Abstract. We have digitized three meteorological variables (temperature, direction of the movement of the clouds, and cloud cover) from copies of Louis Morin’s original measurements (Source: Institute of History / Oeschger Centre for Climate Change Research, University of Bern) and subjected them to quality analysis to make these data available to the scientific community. Our available data cover the period 1665–1709 (temperature beginning in 1676). We compare the early instrumental temperature dataset with statistical methods and proxy data to validate the measurements in terms of inhomogeneities and claim that they are, apart from small inhomogeneities, reliable.

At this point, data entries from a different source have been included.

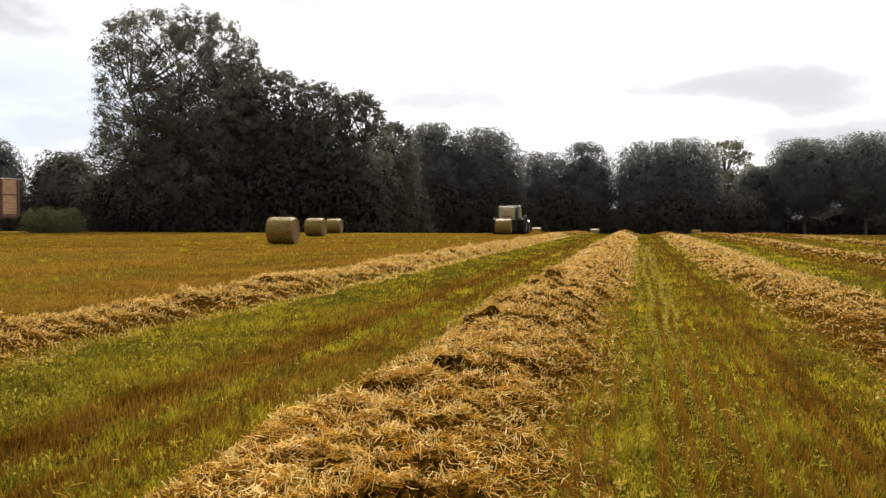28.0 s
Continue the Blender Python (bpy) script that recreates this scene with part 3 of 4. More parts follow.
def leaf_cloud(rng, lobes, count, size, hollow=0.45, clump=0.0, bunch=15, ruffle=0.32):
    """Leaf clumps spread through lobes (centre, radii), thickest towards their skins."""
    count, size = count * 2, size * 0.78
    c = np.array([l[0] for l in lobes]); r = np.array([l[1] for l in lobes])
    wgt = (r[:, 0] * r[:, 1] + r[:, 1] * r[:, 2] + r[:, 0] * r[:, 2]); wgt = wgt / wgt.sum()
    k = rng.choice(len(lobes), count, p=wgt)
    d = rng.normal(0, 1, (count, 3)); d /= np.linalg.norm(d, axis=1)[:, None]
    rad = (hollow + (1 - hollow) * rng.random(count) ** 0.6) * (1 + 0.06 * rng.normal(0, 1, count) * (rng.random(count) < 0.2))
    p = c[k] + d * r[k] * rad[:, None]
    if clump:
        # leaves hang in bunches on the twigs
        pick = rng.integers(0, max(1, count // bunch), count)
        p = p[pick] + rng.normal(0, clump, (count, 3)) * (1, 1, 0.8)
        d = d[pick]
    low = p[:, 2] > -0.3
    p, d = p[low], d[low]
    m = len(p)
    # leaf blades turn their faces outwards, to the light
    whole = p - c.mean(axis=0)
    face = d + 0.7 * whole / (np.linalg.norm(whole, axis=1)[:, None] + 1e-6) + rng.normal(0, ruffle, (m, 3))
    face /= np.linalg.norm(face, axis=1)[:, None]
    e1 = np.cross(face, rng.normal(0, 1, (m, 3))); e1 /= np.linalg.norm(e1, axis=1)[:, None]
    e2 = np.cross(face, e1)
    s = size * (0.55 + 0.9 * rng.random(m))[:, None]
    v = np.stack([p - e1 * s, p + e2 * s * 0.9, p + e1 * s], 1)
    return v.reshape(-1, 3), np.arange(3 * m).reshape(-1, 3)


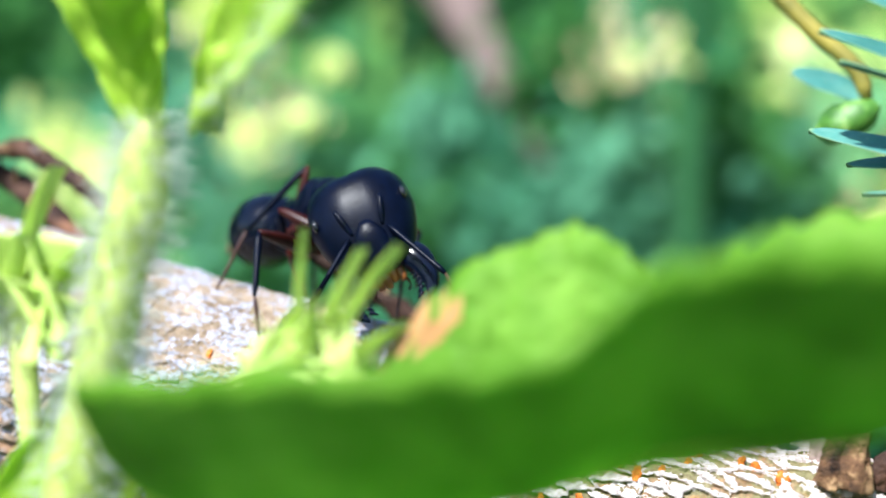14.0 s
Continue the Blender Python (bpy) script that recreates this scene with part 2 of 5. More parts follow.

The Late Maunder Minimum (LMM) is characterized by cold winters and autumns, and moderate springs and summers, with respect to the reference period of 1961–1990. Winter months show a significant lower frequency of westerly direction of movement of the clouds. This reduction of advection from the ocean leads to a cooling in Paris in winter. The influence of the advection becomes apparent when comparing the last decade of the 17^th century (cold) and the first decade of the 18^th century (warm). A lower frequency of westerly direction of movement of the clouds can also be seen in summer, but the influence is stronger in winter than in summer. Consequently, the unusually cold winters in the LMM can be attributed to a lower frequency of westerly direction of movement of the clouds. An impact analysis reveals that the winter of 1708/09 was a devastating one with respect of consecutive ice days, although other winters are more pronounced (e.g., the winters of 1676/77, 1678/79, 1683/84, 1692/93, 1694/95 and 1696/97) in terms of mean temperature, ice 15 days, cold days or consecutive cold days. An investigation of the cloud cover data revealed a high discrepancy in the seasons, where the winter season (DJF) (−13.2 %) and the spring season (MAM) (−12.6 %) show a negative anomaly of the total cloud cover (TCC), whereas summer (JJA) (−0.5 %) shows a moderate anomaly of TCC with respect to the 30 year mean of the Meteobluedata (1985–2014).